Various accounts from some of the estimated 200,000 people at Goose Lake Festival, which opened with Faces featuring Rod Stewart, paint a bubbly atmosphere on day one. However, the mood shifted dramatically by day two, when illicit drugs including “a substance that fuelled concert-goers and artists alike,” according to Creem magazine’s Jaan Uhelszki, began circulating across the vast festival site, complete with its own lake and dune buggy trails.
Uhelszki, a Detroit music journalist, wrote the extensive liner notes for this unexpected live album, which Blackwell refers to as the Rosetta Stone for fans of the Stooges. “Like the fabled brown acid at Woodstock, Goose Lake had its own pharmaceutical pestilence,” notes Uhelszki. Woodstock, in upstate New York, had taken place a year earlier, but as the ’70s kicked off, so too had a wild new group of musicians, those less inclined to follow the rules of normal society.
“There’s all sorts of stories, one about Iggy trying to incite the crowd to tear down the barrier between the stage and the crowd,” says Blackwell, adding that “on the recording, you hear the entirety of the time the Stooges were on the stage, and I can’t hear anything about tearing shit down. Maybe the band who went on after them, the Third Power, in the middle of their set it sounds like the MC asking people to stop pulling at the barriers.”
In between the reality and stories of what might have happened that day, the album proves a couple of things, starting with the fact that Alexander, who was sacked immediately after the show, did in fact play bass despite being “too stoned to remember a song,” as Pop suggested in 2006. More significantly, it suggests nothing came close to the sheer raw power of the Stooges in 1970.
“I’ve spent lots of time listening to the studio recordings of Fun House, as any self respecting boy from Detroit should, and Fun House is a very polished portrait of the Stooges,” says Blackwell. “Once you hear these live recordings of how raw they actually were, there’s an even more savage element to the band that’s not been documented because there’s not been a proper live recording.”
“I’m still in shock we’re even putting out a Stooges record.
A new incarnation of the Stooges hit the road soon after Fun House was released and the dust had settled at Goose Lake. James Williamson, from Texas, joined the band and they recorded third album Raw Power with him in 1973 before breaking up in 1974, but Blackwell says Live at Goose Lake encapsulates the band’s freaky peak with saxophonist Steve Mackay honking like a wild man.
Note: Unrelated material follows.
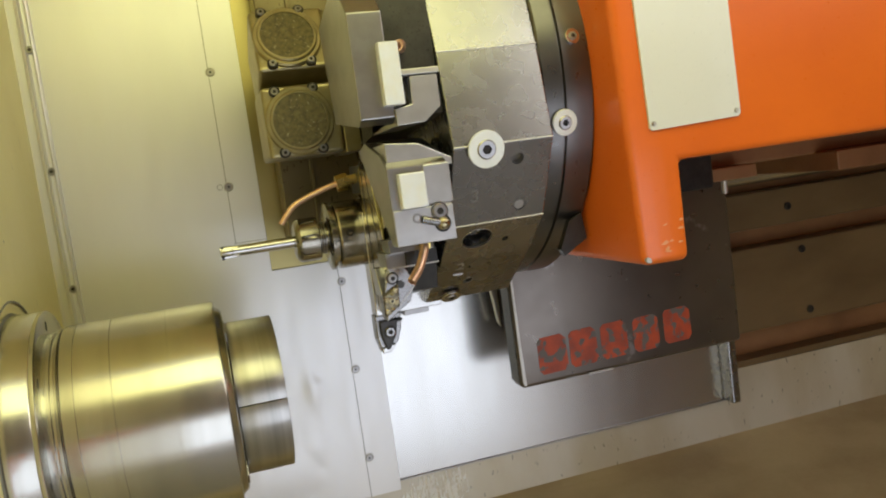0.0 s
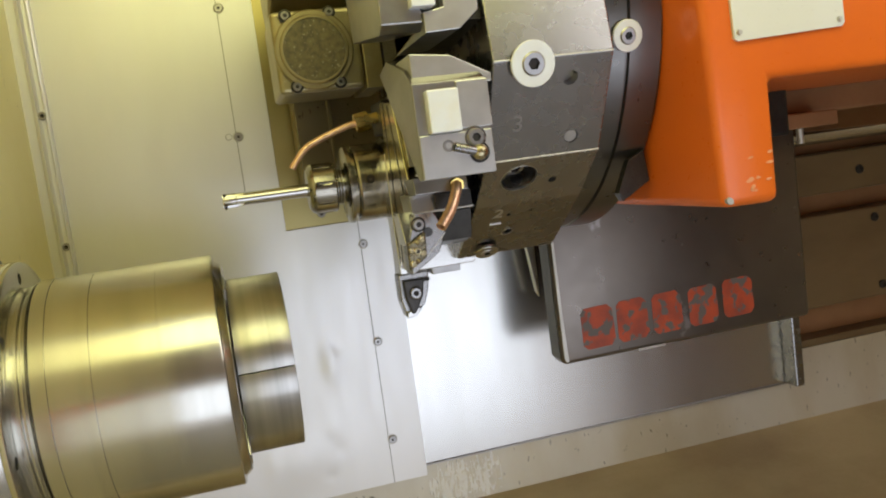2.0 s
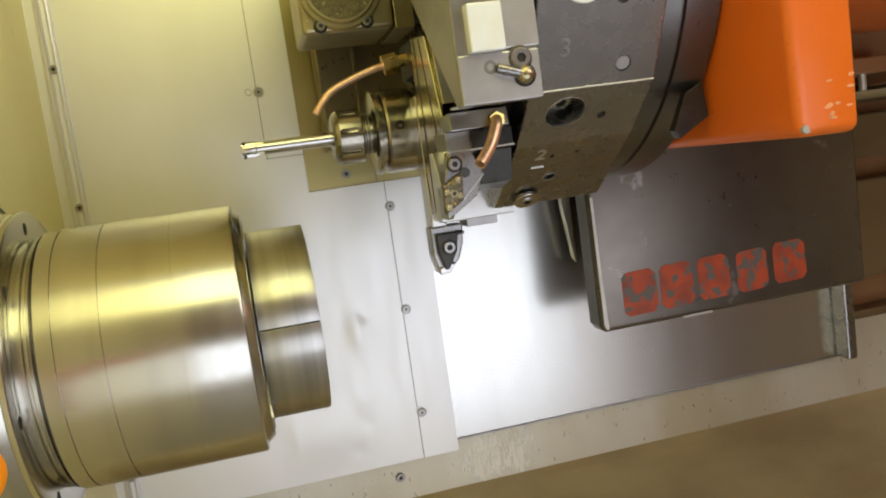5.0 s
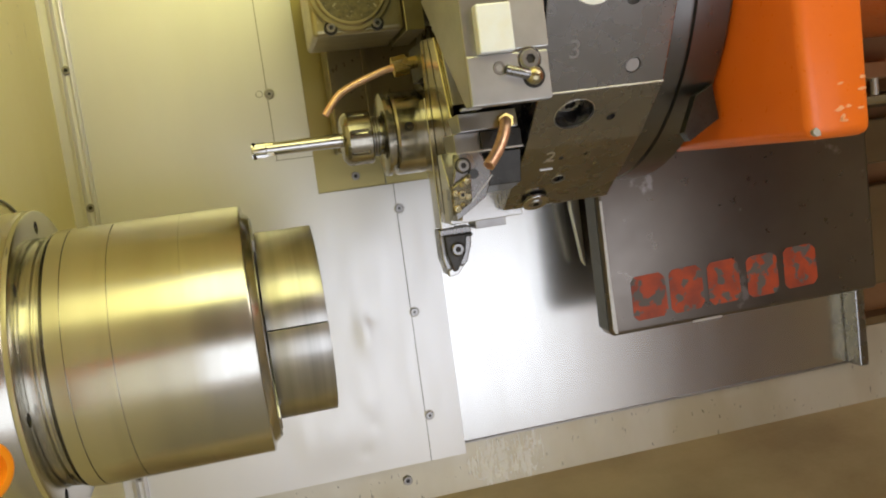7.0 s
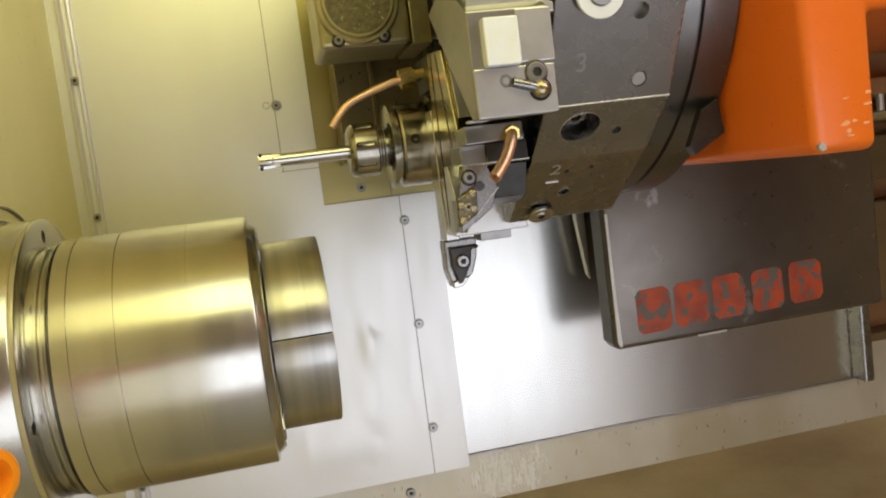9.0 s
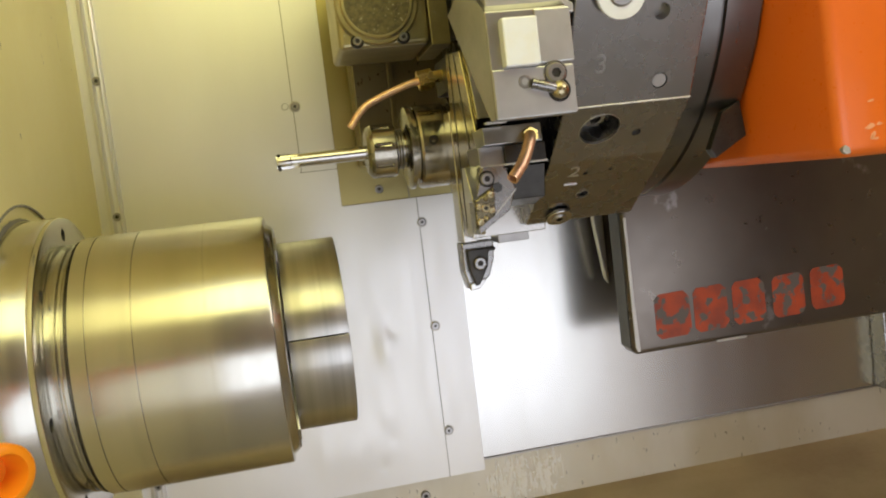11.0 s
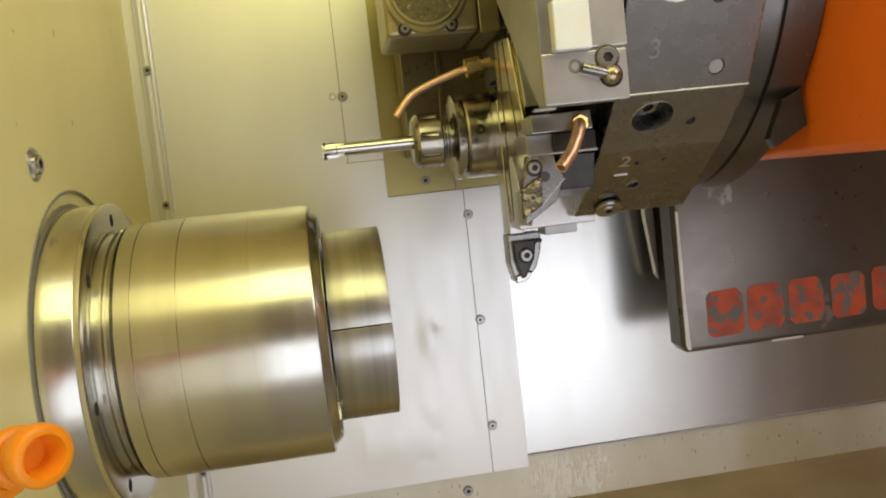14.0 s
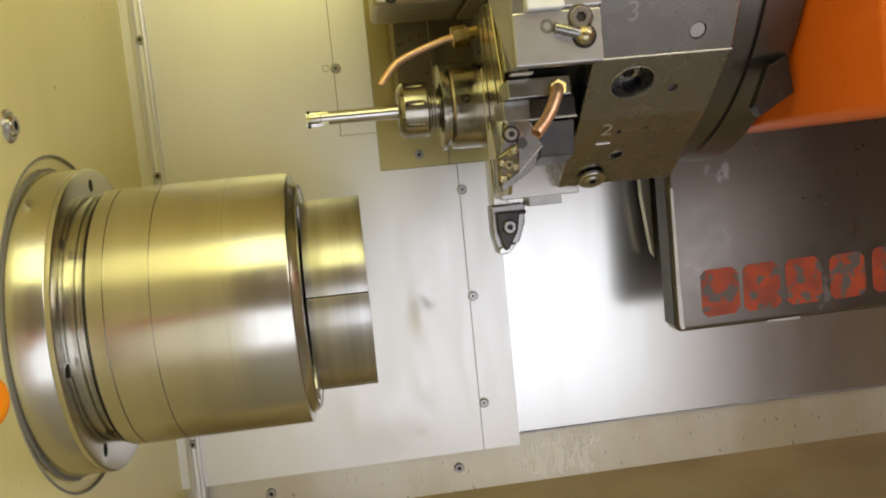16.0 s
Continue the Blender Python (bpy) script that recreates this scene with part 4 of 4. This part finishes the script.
part("saddle_body", bm_box((0.48, 0.062, T + 0.150), (1.30, 0.262, T + 0.75), 0.004), M_CAST, saddle)
part("slide_shoe", bm_box((0.63, 0.02, T + 0.135), (0.70, 0.24, T + 0.152), 0.002), M_CAST, saddle)
part("slide_shoe", bm_box((0.83, 0.02, T + 0.125), (1.05, 0.24, T + 0.152), 0.002), M_CAST, saddle)
part("oil_nipple", bm_rod((0.655, 0.03, T + 0.135), (0.655, 0.03, T + 0.118), 0.004), M_EDGE, saddle)
part("turret_column", bm_box((0.40, 0.0, T + 0.13), (0.62, 0.20, T + 0.6), 0.004), M_BLACK, saddle)

cover = thing("carriage_cover", "dark worn sheet-steel carriage cover with faded orange stencilling", "machine cover", (0.6, 0.21, T - 0.12))
cov = part("cover_shell", bm_box((0.3937, 0.170, T - 0.1220), (0.7610, 0.206, T + 0.146), 0.0065, 4), M_COVER, cover)
smooth(cov, 50)
part("side_edge", bm_box((0.3929, 0.177, T - 0.1150), (0.3945, 0.2055, T + 0.140), 0.0003), M_BLACK, cover, "black strip covering the side")
part("mounting_web", bm_box((0.50, 0.2055, T + 0.02), (0.72, 0.2625, T + 0.140), 0.002), M_BLACK, cover)
part("worn_edge", bm_prism([(x, T + z) for x, z in ((0.3957, -0.113), (0.3982, -0.1185), (0.4015, -0.1185), (0.3998, -0.06), (0.3990, 0.04), (0.3957, 0.04))], 0.1694, 0.1710, "y", 0.0003), M_EDGE, cover, "bare worn edge")
part("rear_flange", bm_prism([(x, T + z) for x, z in ((0.4075, -0.048), (0.4020, -0.040), (0.3935, 0.03), (0.3900, 0.15), (0.4075, 0.15))], 0.259, 0.266, "y", 0.002), M_EDGE, cover, "bare steel rear flange")
part("chipped_lip", bm_box((0.499, 0.1692, T - 0.1223), (0.538, 0.1710, T - 0.1195), 0.0005), M_EDGE, cover)
for x, z, w, h in ((0.4460, -0.0810, 0.045, 0.054), (0.4950, -0.0800, 0.044, 0.054), (0.5450, -0.0790, 0.043, 0.053), (0.5980, -0.0790, 0.043, 0.052), (0.6510, -0.0765, 0.046, 0.052)):
    part("stencil_patch", bm_prism([(x - w / 2, T + z - h / 2 + 0.006), (x - w / 2 + 0.006, T + z - h / 2), (x + w / 2 - 0.006, T + z - h / 2 + 0.001), (x + w / 2, T + z - h / 2 + 0.008),
                                    (x + w / 2 - 0.001, T + z + h / 2 - 0.007), (x + w / 2 - 0.008, T + z + h / 2), (x - w / 2 + 0.005, T + z + h / 2 - 0.001), (x - w / 2, T + z + h / 2 - 0.007)],
                                   0.16955, 0.1704, "y"), M_STENCIL, cover, "faded orange stencilled block")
“It’s the beginning of the end of the Stooges and that’s no slight on Raw Power or James Williamson or even the ’71 line up with Jimmy Recca on bass,” he says. “Goose Lake informs everything else about the band, before and after Dave Alexander. I wish I could be in the room every time a Stooges fan was listening to this album, it’s awesome.”
Five decades since Iggy Pop strutted on stage at Goose Lake, the 73-year-old Godfather of Punk has contributed some of his own thoughts about the show for the liner notes, and while Blackwell says Pop “doesn’t have to talk about a show he played 50 years ago,” he’s thrilled that Pop was involved.
“His was the most important sign off and he trusted us enough to do it,” he said. “I’m still in shock we’re even putting out a Stooges record, let alone something that’s never been heard before.”
The Stooges’ Live at Goose Lake will be released on August 8.